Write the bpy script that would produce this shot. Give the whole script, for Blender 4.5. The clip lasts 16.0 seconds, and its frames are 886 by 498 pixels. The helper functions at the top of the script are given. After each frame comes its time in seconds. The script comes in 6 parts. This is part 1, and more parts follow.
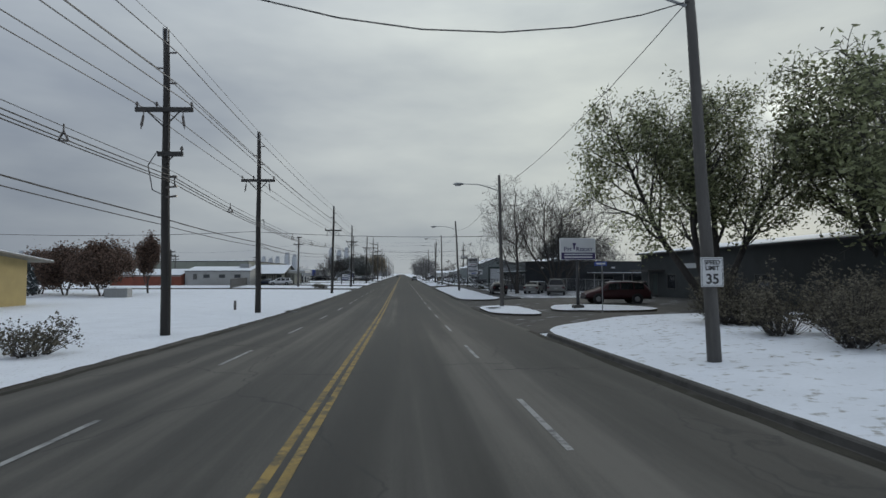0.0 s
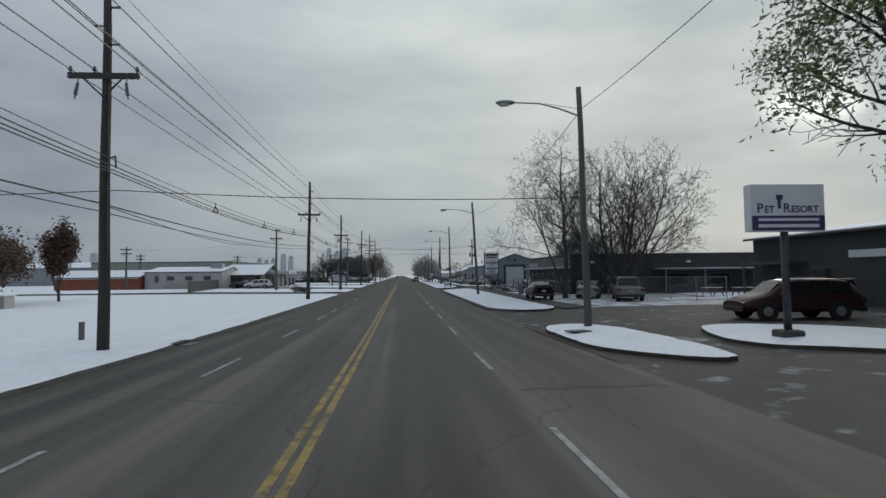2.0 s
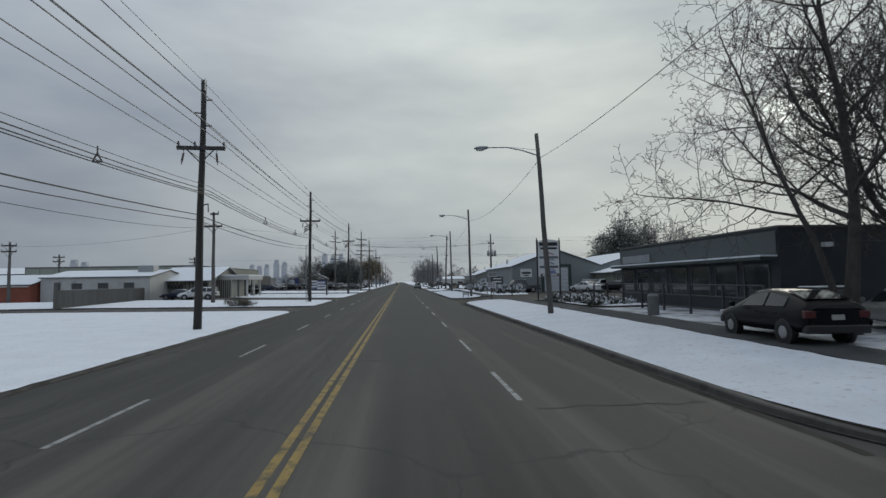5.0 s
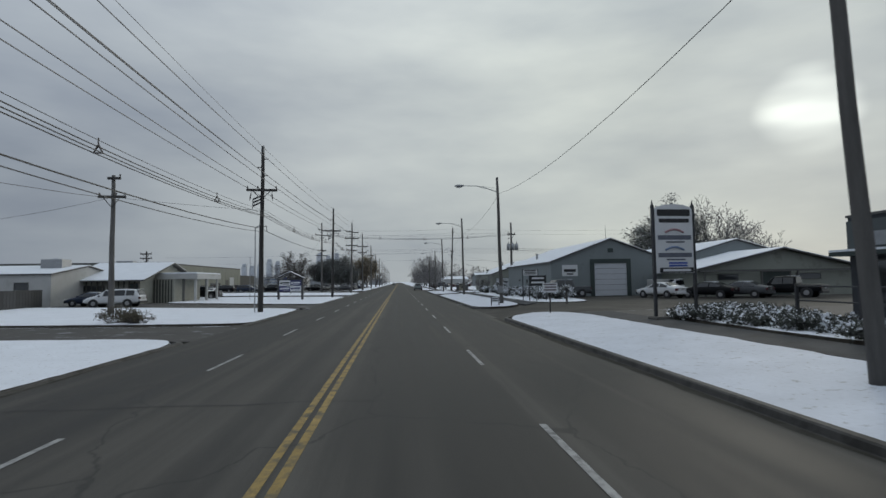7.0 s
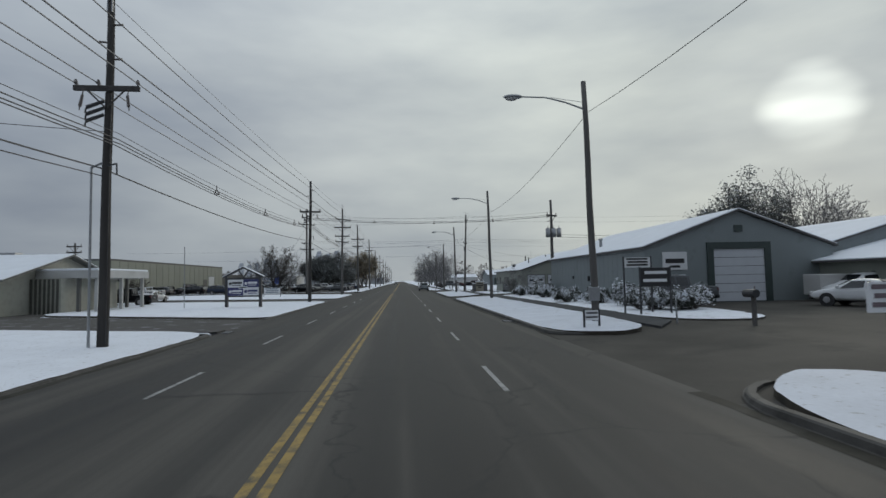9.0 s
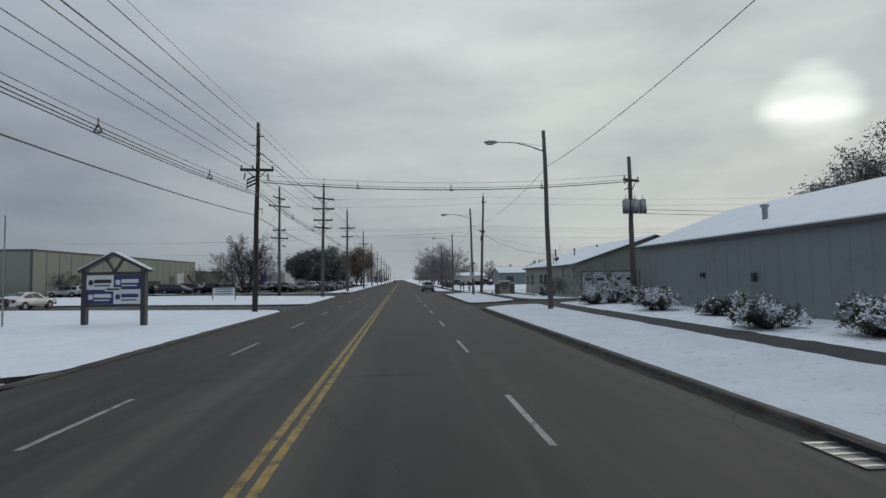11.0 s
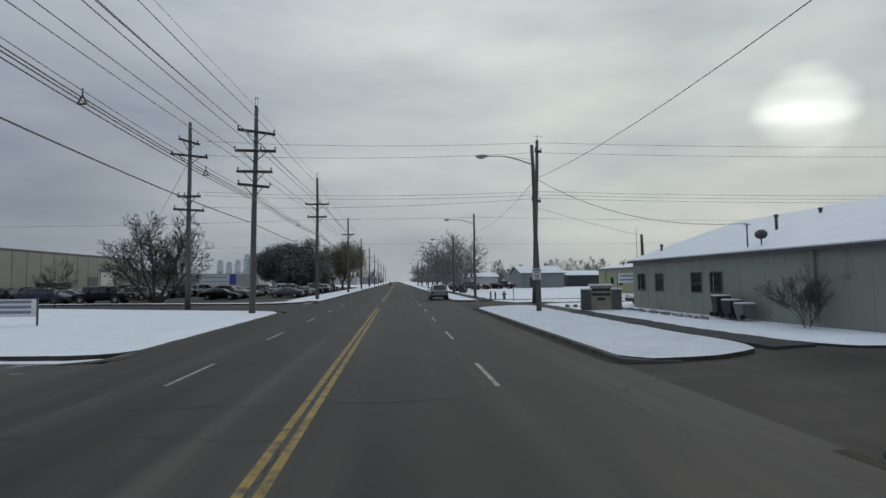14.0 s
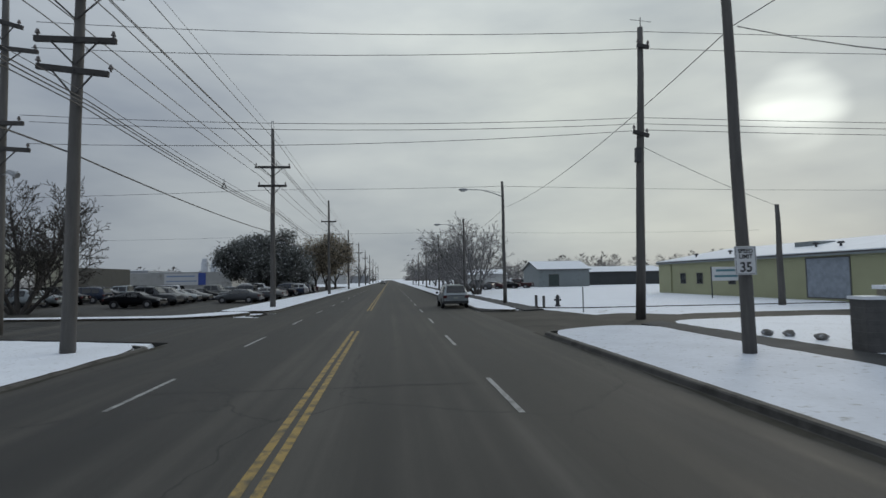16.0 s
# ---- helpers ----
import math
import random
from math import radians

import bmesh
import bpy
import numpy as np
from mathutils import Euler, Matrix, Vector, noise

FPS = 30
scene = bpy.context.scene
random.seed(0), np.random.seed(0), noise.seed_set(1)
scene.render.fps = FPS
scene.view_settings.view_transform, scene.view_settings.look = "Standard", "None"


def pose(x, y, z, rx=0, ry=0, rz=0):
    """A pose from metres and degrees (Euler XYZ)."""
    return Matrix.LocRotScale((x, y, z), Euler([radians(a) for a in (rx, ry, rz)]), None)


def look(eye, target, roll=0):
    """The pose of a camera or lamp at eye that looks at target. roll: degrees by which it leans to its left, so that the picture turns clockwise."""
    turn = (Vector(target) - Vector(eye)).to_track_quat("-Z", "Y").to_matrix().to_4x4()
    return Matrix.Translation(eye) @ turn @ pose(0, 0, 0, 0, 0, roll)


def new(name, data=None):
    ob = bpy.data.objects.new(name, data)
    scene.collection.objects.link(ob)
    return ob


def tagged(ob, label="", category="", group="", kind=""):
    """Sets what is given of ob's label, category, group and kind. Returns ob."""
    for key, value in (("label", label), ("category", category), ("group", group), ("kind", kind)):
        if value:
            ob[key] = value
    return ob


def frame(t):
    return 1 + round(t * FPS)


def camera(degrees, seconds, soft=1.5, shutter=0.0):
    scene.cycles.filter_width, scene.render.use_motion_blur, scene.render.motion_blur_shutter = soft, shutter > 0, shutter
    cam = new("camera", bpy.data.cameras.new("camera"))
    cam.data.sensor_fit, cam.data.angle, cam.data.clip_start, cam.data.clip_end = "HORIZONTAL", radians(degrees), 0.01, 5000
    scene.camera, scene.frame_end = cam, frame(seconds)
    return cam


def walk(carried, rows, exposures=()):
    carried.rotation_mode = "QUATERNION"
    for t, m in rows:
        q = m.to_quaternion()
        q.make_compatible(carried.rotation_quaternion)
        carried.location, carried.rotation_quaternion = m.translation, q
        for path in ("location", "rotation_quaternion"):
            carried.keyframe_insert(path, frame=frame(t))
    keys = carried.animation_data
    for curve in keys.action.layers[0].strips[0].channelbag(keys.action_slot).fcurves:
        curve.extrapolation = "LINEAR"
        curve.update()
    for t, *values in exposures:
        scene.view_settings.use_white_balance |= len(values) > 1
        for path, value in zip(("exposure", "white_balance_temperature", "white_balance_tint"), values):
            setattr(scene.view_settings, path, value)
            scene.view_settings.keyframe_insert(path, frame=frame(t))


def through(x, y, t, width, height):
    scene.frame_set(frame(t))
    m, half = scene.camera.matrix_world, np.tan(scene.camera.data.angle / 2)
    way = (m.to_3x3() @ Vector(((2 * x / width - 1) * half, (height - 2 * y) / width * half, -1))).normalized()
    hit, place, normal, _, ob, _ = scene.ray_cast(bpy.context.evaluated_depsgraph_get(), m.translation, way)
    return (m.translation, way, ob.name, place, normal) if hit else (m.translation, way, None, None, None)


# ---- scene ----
cam = camera(80.0, 16.0, shutter=0.12)
PATH = [
    (0.0, look((-0.084, -0.000, 2.867), (0.693, 9.959, 3.328), -0.15)),
    (0.5, look((-0.141, 4.747, 2.790), (0.625, 14.707, 3.250), -0.51)),
    (1.0, look((-0.161, 9.559, 2.712), (0.589, 19.520, 3.179), -0.52)),
    (1.5, look((-0.161, 14.401, 2.633), (0.604, 24.360, 3.119), -0.55)),
    (2.0, look((-0.124, 19.213, 2.556), (0.660, 29.171, 3.036), -0.64)),
    (2.5, look((-0.057, 24.086, 2.478), (0.736, 34.044, 2.949), -0.42)),
    (3.0, look((-0.053, 29.009, 2.403), (0.742, 38.966, 2.873), -0.14)),
    (3.5, look((-0.044, 33.941, 2.336), (0.757, 43.898, 2.796), -0.46)),
    (4.0, look((-0.045, 38.869, 2.288), (0.771, 48.821, 2.826), -0.42)),
    (4.5, look((-0.029, 43.771, 2.264), (0.761, 53.722, 2.857), -0.92)),
    (7.0, look((-0.045, 69.573, 2.250), (0.792, 79.519, 2.860), -0.85)),
    (7.5, look((-0.014, 74.986, 2.250), (0.820, 84.934, 2.843), -0.36)),
    (8.0, look((0.016, 80.402, 2.250), (0.843, 90.350, 2.839), -1.02)),
    (8.5, look((0.055, 85.754, 2.250), (0.863, 95.705, 2.824), -0.98)),
    (9.0, look((0.088, 91.121, 2.250), (0.879, 101.073, 2.835), -1.18)),
    (11.5, look((0.165, 118.066, 2.250), (0.969, 128.019, 2.804), -0.77)),
    (12.0, look((0.154, 123.434, 2.250), (0.974, 133.385, 2.804), -0.77)),
    (12.5, look((0.152, 128.751, 2.250), (0.982, 138.701, 2.812), -1.23)),
    (13.0, look((0.086, 134.034, 2.250), (0.942, 143.981, 2.826), -1.14)),
    (13.5, look((0.060, 139.305, 2.250), (0.923, 149.251, 2.831), -1.01)),
    (14.0, look((0.049, 144.534, 2.250), (0.922, 154.478, 2.840), -0.76)),
    (14.5, look((0.054, 149.719, 2.250), (0.941, 159.662, 2.845), -0.80)),
    (15.0, look((0.064, 154.862, 2.250), (0.977, 164.803, 2.840), -1.01)),
    (15.5, look((0.031, 159.946, 2.250), (0.985, 169.884, 2.825), -0.68)),
    (16.0, look((0.003, 164.968, 2.250), (1.009, 174.902, 2.805), -1.04)),
]
walk(cam, PATH)


# ---- world and light ----
SUN_AZ, SUN_EL = radians(40.0), radians(14.2)
SUN_DIR = Vector((math.sin(SUN_AZ) * math.cos(SUN_EL), math.cos(SUN_AZ) * math.cos(SUN_EL), math.sin(SUN_EL)))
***
Exactly the lines from the line that has "ob[key] = value" through the line that has "hit, place, normal, _, ob, _" are to be repeated, both included, with nothing added.

▶ _Task result_:
            ob[key] = value
    return ob


def frame(t):
    return 1 + round(t * FPS)


def camera(degrees, seconds, soft=1.5, shutter=0.0):
    scene.cycles.filter_width, scene.render.use_motion_blur, scene.render.motion_blur_shutter = soft, shutter > 0, shutter
    cam = new("camera", bpy.data.cameras.new("camera"))
    cam.data.sensor_fit, cam.data.angle, cam.data.clip_start, cam.data.clip_end = "HORIZONTAL", radians(degrees), 0.01, 5000
    scene.camera, scene.frame_end = cam, frame(seconds)
    return cam


def walk(carried, rows, exposures=()):
    carried.rotation_mode = "QUATERNION"
    for t, m in rows:
        q = m.to_quaternion()
        q.make_compatible(carried.rotation_quaternion)
        carried.location, carried.rotation_quaternion = m.translation, q
        for path in ("location", "rotation_quaternion"):
            carried.keyframe_insert(path, frame=frame(t))
    keys = carried.animation_data
    for curve in keys.action.layers[0].strips[0].channelbag(keys.action_slot).fcurves:
        curve.extrapolation = "LINEAR"
        curve.update()
    for t, *values in exposures:
        scene.view_settings.use_white_balance |= len(values) > 1
        for path, value in zip(("exposure", "white_balance_temperature", "white_balance_tint"), values):
            setattr(scene.view_settings, path, value)
            scene.view_settings.keyframe_insert(path, frame=frame(t))


def through(x, y, t, width, height):
    scene.frame_set(frame(t))
    m, half = scene.camera.matrix_world, np.tan(scene.camera.data.angle / 2)
    way = (m.to_3x3() @ Vector(((2 * x / width - 1) * half, (height - 2 * y) / width * half, -1))).normalized()
    hit, place, normal, _, ob, _ = scene.ray_cast(bpy.context.evaluated_depsgraph_get(), m.translation, way)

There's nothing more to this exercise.